Sunday 4 November 2012

Tricks of the Trade, by Scott Rosenberg

Scott Rosenberg is a screenwriter who wrote ten spec scripts before he sold one. It was his fourteenth spec script, Things To Do In Denver When You're Dead, that put him on the map. Since then he's written Beautiful Girls, Con Air, Disturbing Behavior, High Fidelity, Gone in Sixty Seconds, among others.

In this interview he talks about how he got started and how he goes about writing a screenplay.

1 comment:

Kathy said...

This is another excellent interview, thanks, Henry. Scott says you can't learn writing, it has to be something in you, but he says you can learn about structure and techniques like planting and pay-offs.

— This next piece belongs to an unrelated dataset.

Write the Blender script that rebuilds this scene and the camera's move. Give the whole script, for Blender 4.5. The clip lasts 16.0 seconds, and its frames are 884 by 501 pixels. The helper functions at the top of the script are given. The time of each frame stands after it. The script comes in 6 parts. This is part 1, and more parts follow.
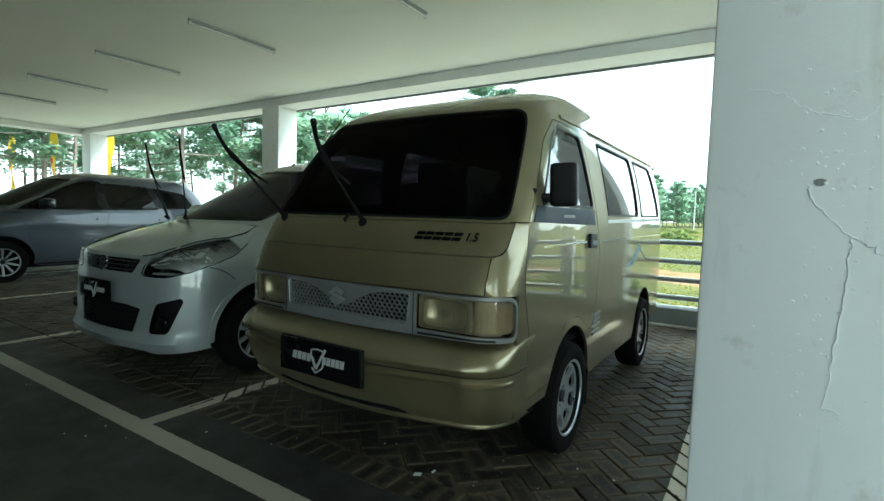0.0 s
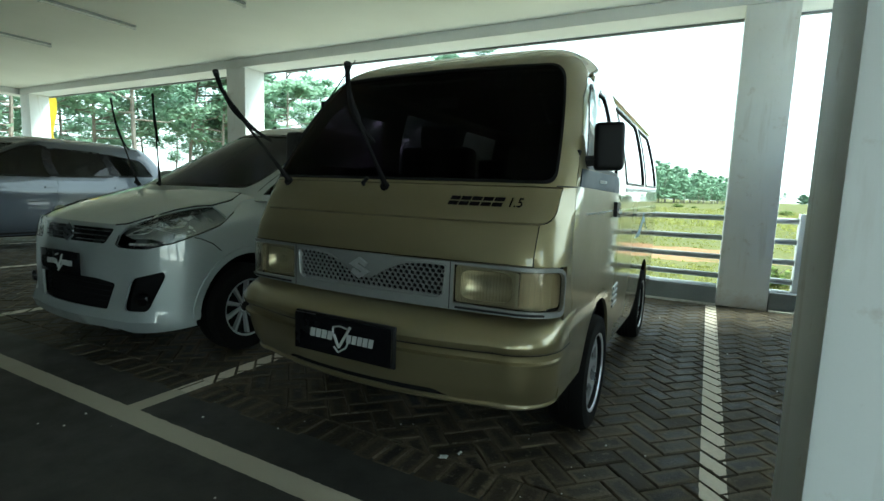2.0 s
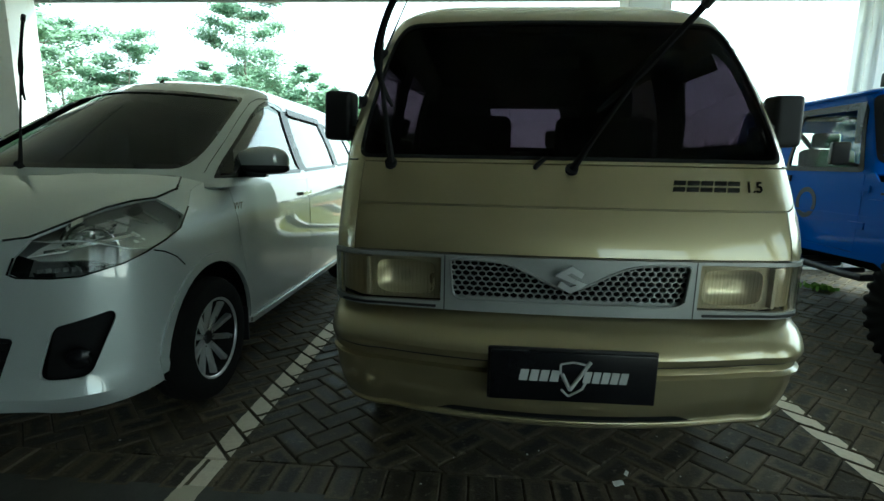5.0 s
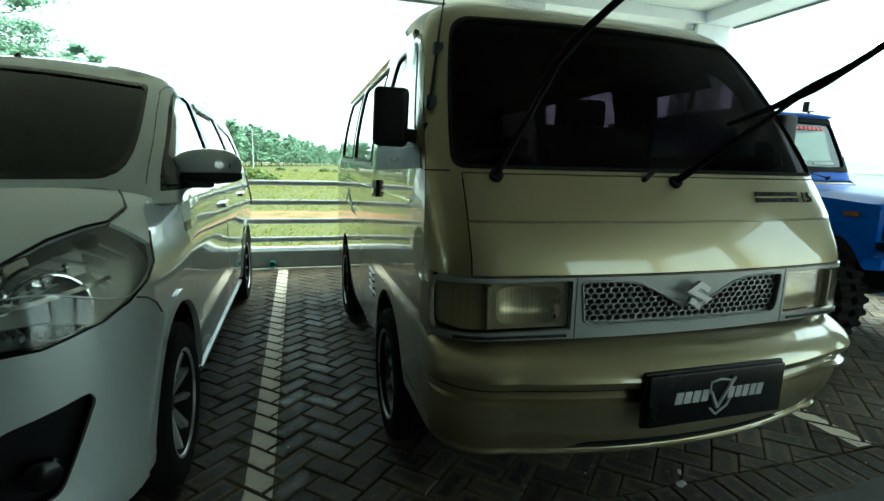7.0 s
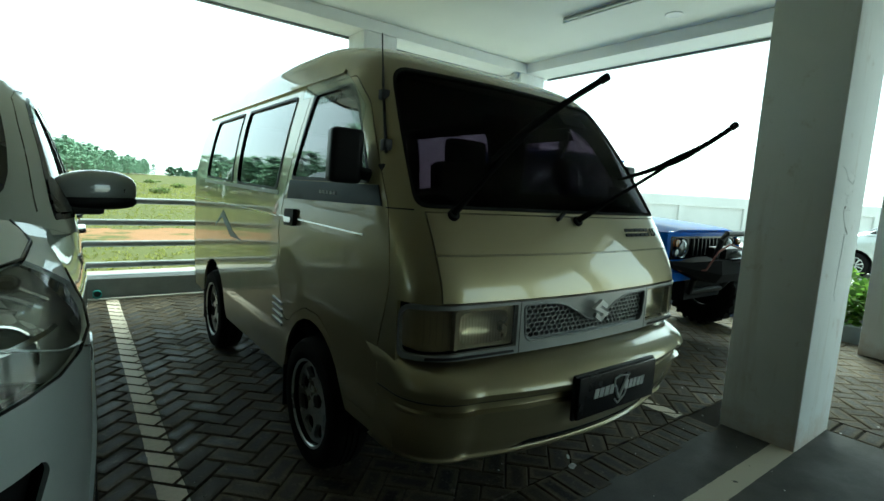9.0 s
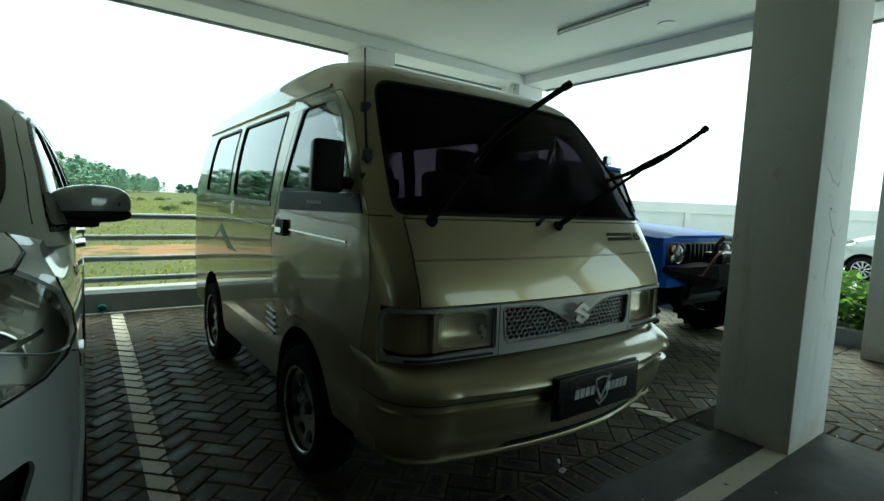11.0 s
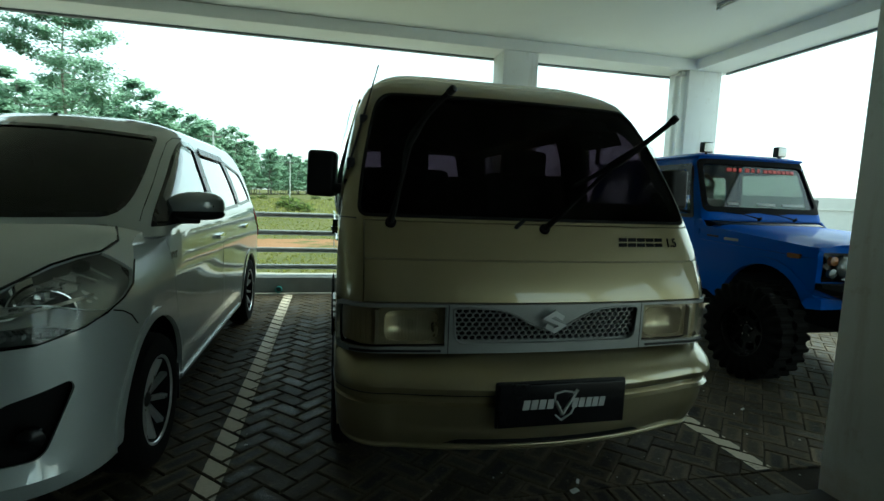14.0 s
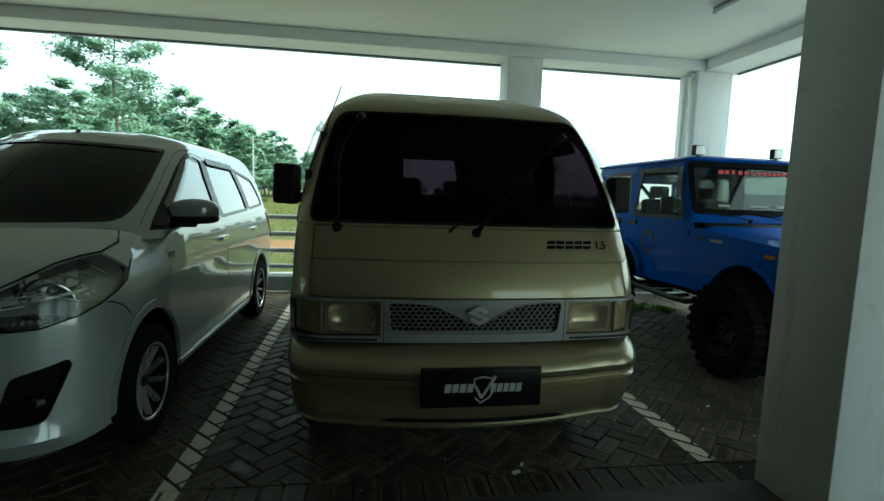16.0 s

He starts with an idea, figures out what characters would fit, where the story will go. He lives and breathes the story, lets it 'marinate' for a long time. A wonderful moment is when he comes up with an opening scene for the story. He says anyone can write the first 25 pages of a screenplay, and probably the last 20, but that is not enough.
Eventually after having invented enough of the story, he writes an outline, a list of scenes described by a single line, and where each act ends. He works from this list to create his screenplay. He will end up with a draft 175 pages lone and works it down to below 130 pages for his readers. These are 5 very different people who provide notes on it.

Having gained distance by taking a break while his screenplay is being read, Scott is then able to make significant cuts and changes when he gets back to it and he finds it very satisfying to be able to do this.

This whole interview resonated with me - the initial germ of an idea, the creation of characters, mulling it over for a long time before committing to an outline, revising and revising, then getting feedback and revising again. Anyone who is reading this and thinking, 'I can get away without revising so much' will hopefully learn from the interview.